----- Dataset excerpt
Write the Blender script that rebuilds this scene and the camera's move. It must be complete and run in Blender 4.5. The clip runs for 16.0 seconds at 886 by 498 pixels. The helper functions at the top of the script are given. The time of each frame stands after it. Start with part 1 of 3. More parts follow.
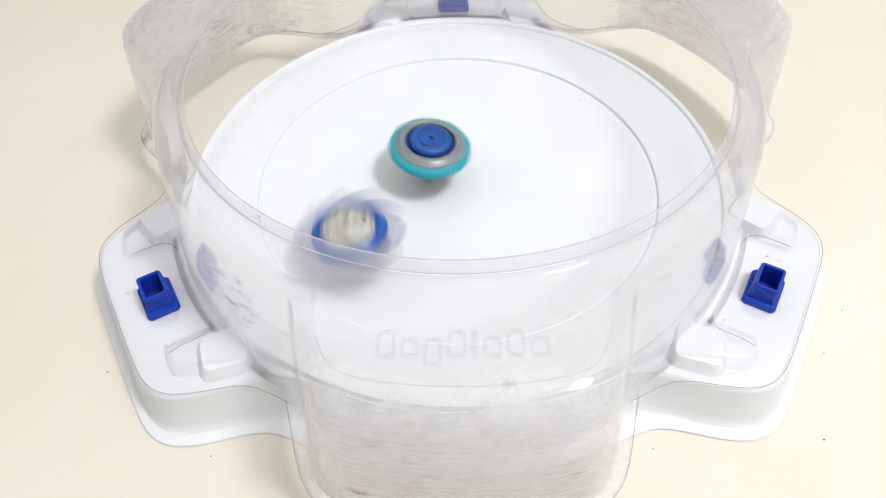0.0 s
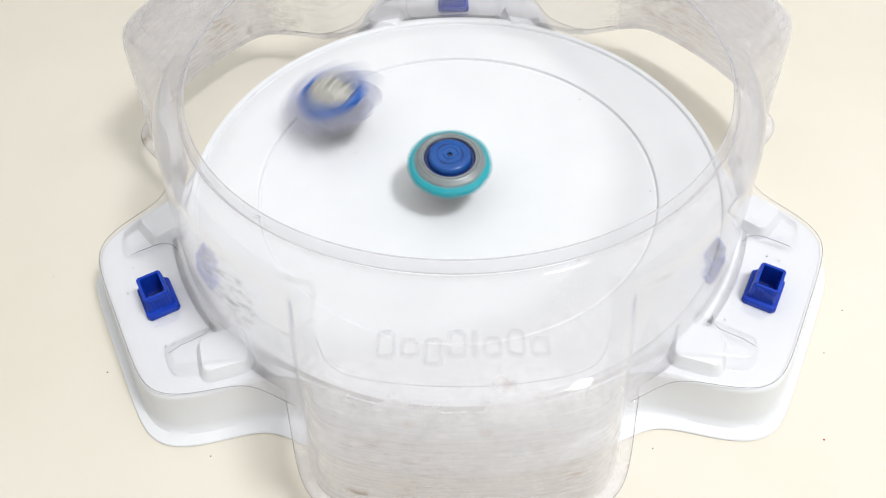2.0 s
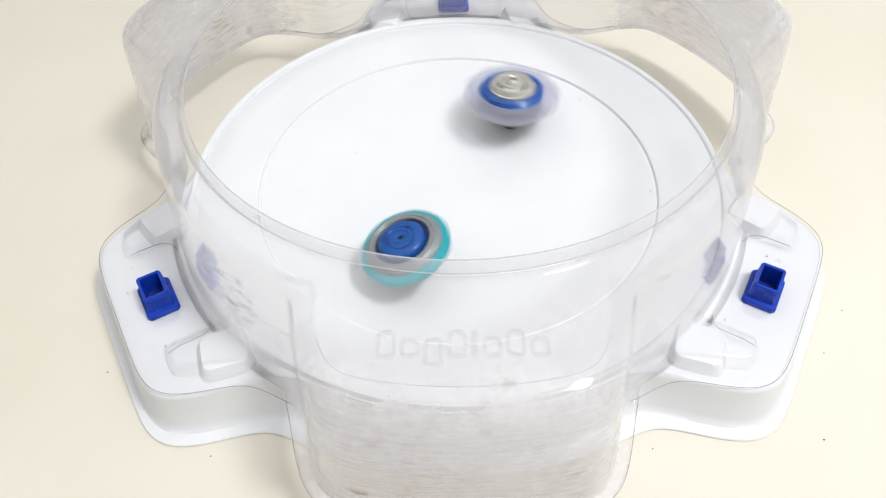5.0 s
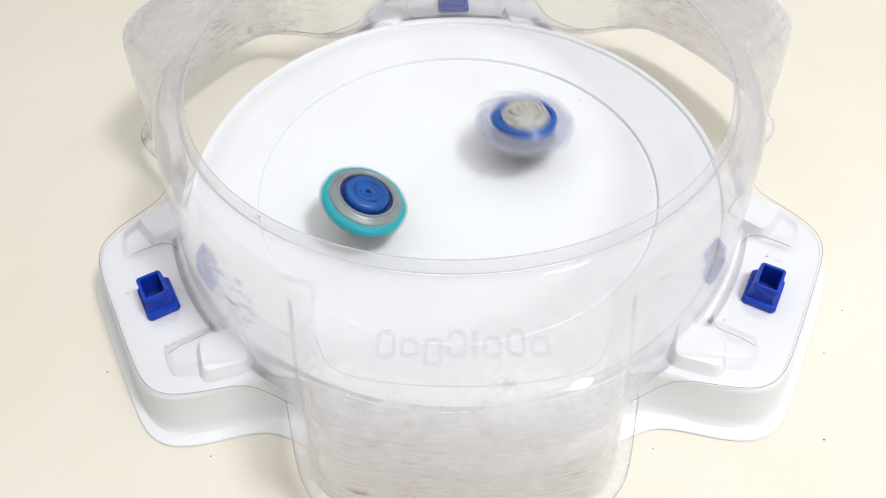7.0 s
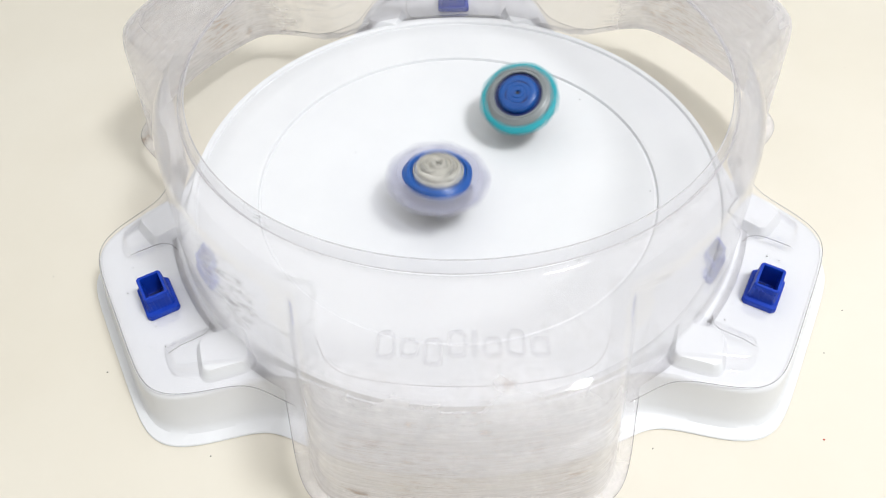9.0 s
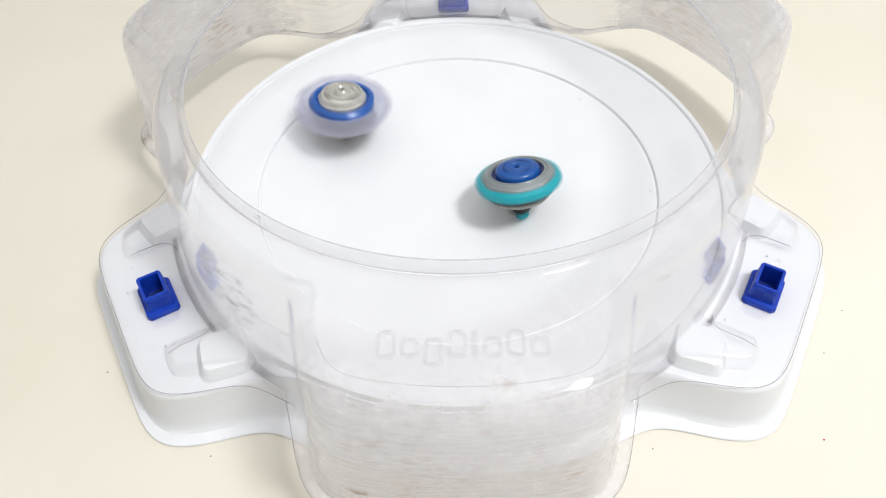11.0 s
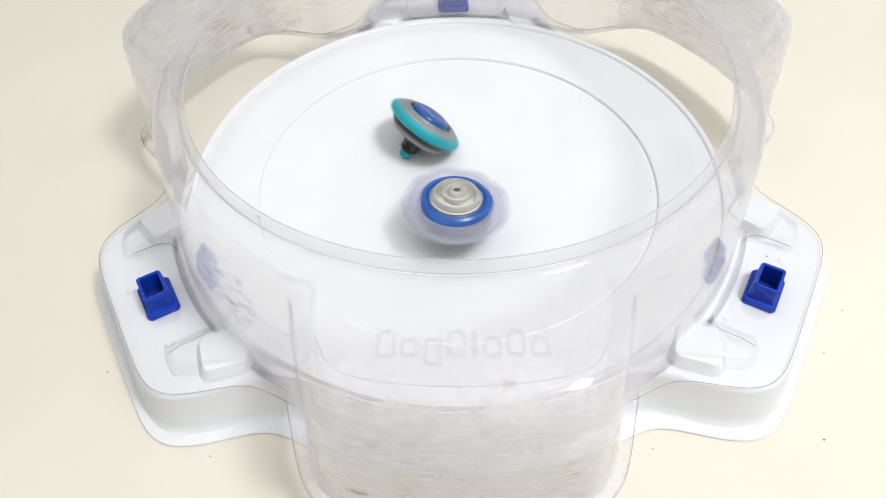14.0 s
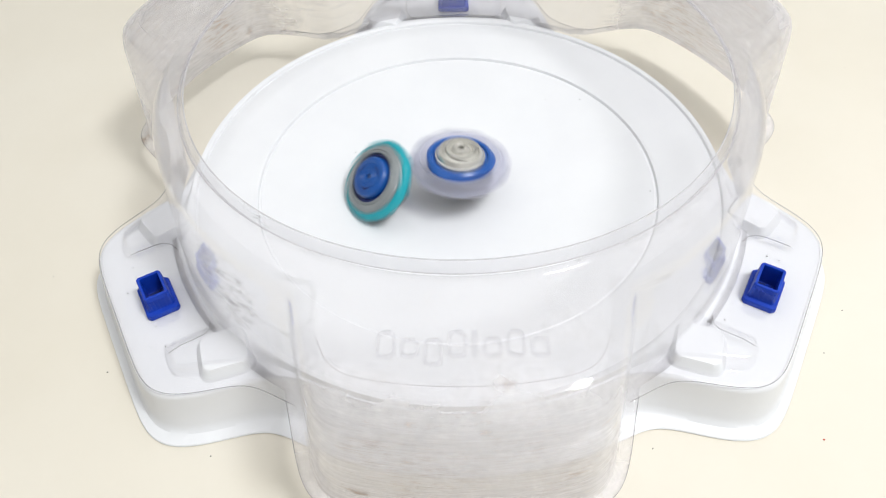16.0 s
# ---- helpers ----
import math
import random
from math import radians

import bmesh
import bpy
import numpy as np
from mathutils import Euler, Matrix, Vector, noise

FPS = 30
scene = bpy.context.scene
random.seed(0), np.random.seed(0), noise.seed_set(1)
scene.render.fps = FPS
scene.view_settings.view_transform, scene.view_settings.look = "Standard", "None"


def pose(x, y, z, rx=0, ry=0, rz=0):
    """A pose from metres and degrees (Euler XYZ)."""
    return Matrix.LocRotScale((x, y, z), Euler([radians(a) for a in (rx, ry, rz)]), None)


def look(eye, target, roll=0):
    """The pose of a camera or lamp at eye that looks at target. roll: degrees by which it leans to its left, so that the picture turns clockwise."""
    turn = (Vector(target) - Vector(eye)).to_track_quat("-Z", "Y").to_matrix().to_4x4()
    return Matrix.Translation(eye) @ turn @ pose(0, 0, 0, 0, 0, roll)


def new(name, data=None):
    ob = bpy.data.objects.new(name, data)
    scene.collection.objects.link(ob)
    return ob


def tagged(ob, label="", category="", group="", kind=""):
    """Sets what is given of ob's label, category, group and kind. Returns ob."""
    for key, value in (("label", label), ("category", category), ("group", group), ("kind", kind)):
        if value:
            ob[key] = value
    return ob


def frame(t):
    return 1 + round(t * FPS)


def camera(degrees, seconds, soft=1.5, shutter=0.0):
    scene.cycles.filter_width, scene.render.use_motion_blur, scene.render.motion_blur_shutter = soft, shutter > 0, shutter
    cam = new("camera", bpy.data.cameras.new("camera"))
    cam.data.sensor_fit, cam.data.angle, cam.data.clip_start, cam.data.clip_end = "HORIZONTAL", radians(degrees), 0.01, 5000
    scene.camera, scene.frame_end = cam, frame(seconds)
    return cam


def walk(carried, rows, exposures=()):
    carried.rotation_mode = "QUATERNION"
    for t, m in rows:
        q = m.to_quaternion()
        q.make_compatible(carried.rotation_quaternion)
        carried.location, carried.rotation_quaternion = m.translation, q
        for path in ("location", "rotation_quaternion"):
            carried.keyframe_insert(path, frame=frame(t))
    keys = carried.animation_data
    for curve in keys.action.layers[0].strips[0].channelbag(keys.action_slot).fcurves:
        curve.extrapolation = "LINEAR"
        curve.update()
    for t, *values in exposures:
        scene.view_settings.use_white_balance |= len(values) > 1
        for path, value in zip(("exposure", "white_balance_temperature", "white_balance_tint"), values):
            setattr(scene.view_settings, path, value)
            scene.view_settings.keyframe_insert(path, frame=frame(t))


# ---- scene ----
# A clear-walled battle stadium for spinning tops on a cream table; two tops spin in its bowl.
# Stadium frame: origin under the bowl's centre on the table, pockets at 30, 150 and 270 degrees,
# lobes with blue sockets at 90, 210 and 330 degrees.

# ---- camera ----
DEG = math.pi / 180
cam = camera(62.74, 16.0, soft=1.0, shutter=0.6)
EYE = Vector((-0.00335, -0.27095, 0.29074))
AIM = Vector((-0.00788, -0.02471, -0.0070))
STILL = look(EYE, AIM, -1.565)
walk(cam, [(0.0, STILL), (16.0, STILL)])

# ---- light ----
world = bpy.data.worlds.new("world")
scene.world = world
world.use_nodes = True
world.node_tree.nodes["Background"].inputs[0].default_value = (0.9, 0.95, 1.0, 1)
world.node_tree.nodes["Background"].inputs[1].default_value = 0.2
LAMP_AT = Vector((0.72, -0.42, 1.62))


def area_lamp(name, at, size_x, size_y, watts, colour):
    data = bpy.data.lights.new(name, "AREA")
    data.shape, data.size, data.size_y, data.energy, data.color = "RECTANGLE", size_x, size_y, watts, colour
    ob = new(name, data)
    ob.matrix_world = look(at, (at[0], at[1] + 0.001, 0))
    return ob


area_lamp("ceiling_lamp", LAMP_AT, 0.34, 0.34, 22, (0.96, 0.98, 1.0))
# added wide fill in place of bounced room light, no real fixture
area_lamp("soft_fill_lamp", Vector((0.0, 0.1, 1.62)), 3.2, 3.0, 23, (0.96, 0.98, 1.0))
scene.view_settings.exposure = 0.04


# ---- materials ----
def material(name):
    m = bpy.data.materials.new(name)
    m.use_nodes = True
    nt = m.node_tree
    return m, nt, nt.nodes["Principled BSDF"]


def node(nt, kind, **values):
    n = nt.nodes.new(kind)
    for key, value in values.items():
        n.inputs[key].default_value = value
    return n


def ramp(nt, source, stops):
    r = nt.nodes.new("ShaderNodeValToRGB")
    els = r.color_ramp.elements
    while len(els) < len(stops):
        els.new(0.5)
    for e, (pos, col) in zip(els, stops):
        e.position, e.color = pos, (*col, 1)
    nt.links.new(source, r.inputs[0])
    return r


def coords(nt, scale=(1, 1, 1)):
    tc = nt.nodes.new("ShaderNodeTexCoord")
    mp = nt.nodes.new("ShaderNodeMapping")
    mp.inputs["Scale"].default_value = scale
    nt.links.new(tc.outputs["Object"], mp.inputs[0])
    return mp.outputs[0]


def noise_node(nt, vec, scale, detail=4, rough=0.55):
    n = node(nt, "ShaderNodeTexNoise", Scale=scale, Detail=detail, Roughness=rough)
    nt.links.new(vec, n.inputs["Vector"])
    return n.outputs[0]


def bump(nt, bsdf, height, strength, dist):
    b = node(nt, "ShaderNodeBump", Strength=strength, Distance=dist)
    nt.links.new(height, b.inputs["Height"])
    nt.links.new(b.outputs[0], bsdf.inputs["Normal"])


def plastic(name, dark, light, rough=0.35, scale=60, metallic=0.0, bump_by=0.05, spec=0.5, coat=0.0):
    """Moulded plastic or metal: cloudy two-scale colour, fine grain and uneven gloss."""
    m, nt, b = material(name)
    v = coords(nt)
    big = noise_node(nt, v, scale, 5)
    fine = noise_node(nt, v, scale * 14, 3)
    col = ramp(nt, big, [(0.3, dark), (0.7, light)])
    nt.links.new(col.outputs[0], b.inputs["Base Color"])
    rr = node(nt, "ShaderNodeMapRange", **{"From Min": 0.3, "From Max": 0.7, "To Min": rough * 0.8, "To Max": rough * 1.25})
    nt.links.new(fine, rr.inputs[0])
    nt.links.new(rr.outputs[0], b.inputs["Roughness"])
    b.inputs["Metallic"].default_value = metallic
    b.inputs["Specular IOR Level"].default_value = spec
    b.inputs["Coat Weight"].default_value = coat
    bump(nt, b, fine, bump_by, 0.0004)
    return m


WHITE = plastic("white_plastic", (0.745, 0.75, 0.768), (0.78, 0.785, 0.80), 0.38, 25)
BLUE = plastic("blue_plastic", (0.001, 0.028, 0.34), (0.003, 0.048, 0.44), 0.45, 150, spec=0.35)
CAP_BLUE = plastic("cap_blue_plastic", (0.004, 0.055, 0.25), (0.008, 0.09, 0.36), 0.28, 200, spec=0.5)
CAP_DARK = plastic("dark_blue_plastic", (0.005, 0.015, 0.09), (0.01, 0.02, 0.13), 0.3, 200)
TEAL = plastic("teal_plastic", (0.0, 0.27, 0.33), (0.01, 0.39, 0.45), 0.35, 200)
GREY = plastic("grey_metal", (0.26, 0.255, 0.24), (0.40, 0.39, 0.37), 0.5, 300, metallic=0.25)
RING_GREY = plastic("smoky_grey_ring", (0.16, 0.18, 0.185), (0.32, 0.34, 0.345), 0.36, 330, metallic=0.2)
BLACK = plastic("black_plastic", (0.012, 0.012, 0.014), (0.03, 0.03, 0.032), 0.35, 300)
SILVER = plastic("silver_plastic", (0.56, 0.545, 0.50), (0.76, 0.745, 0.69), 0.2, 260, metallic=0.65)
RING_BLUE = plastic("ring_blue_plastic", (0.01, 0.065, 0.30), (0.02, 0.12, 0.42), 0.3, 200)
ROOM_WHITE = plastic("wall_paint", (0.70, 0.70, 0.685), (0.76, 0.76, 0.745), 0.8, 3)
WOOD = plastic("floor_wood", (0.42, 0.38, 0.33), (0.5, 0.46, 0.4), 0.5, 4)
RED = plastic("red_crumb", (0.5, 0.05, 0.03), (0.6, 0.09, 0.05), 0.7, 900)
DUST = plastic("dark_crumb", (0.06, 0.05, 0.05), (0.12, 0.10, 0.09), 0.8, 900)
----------
● What this task involves: Retype exactly the lines above, from the one with "radians(degrees), 0.01, 5000" through the one with "carried.location, carried.rotation_quaternion = m.translation, q", inclusive.

● Right answer:
    cam.data.sensor_fit, cam.data.angle, cam.data.clip_start, cam.data.clip_end = "HORIZONTAL", radians(degrees), 0.01, 5000
    scene.camera, scene.frame_end = cam, frame(seconds)
    return cam


def walk(carried, rows, exposures=()):
    carried.rotation_mode = "QUATERNION"
    for t, m in rows:
        q = m.to_quaternion()
        q.make_compatible(carried.rotation_quaternion)
        carried.location, carried.rotation_quaternion = m.translation, q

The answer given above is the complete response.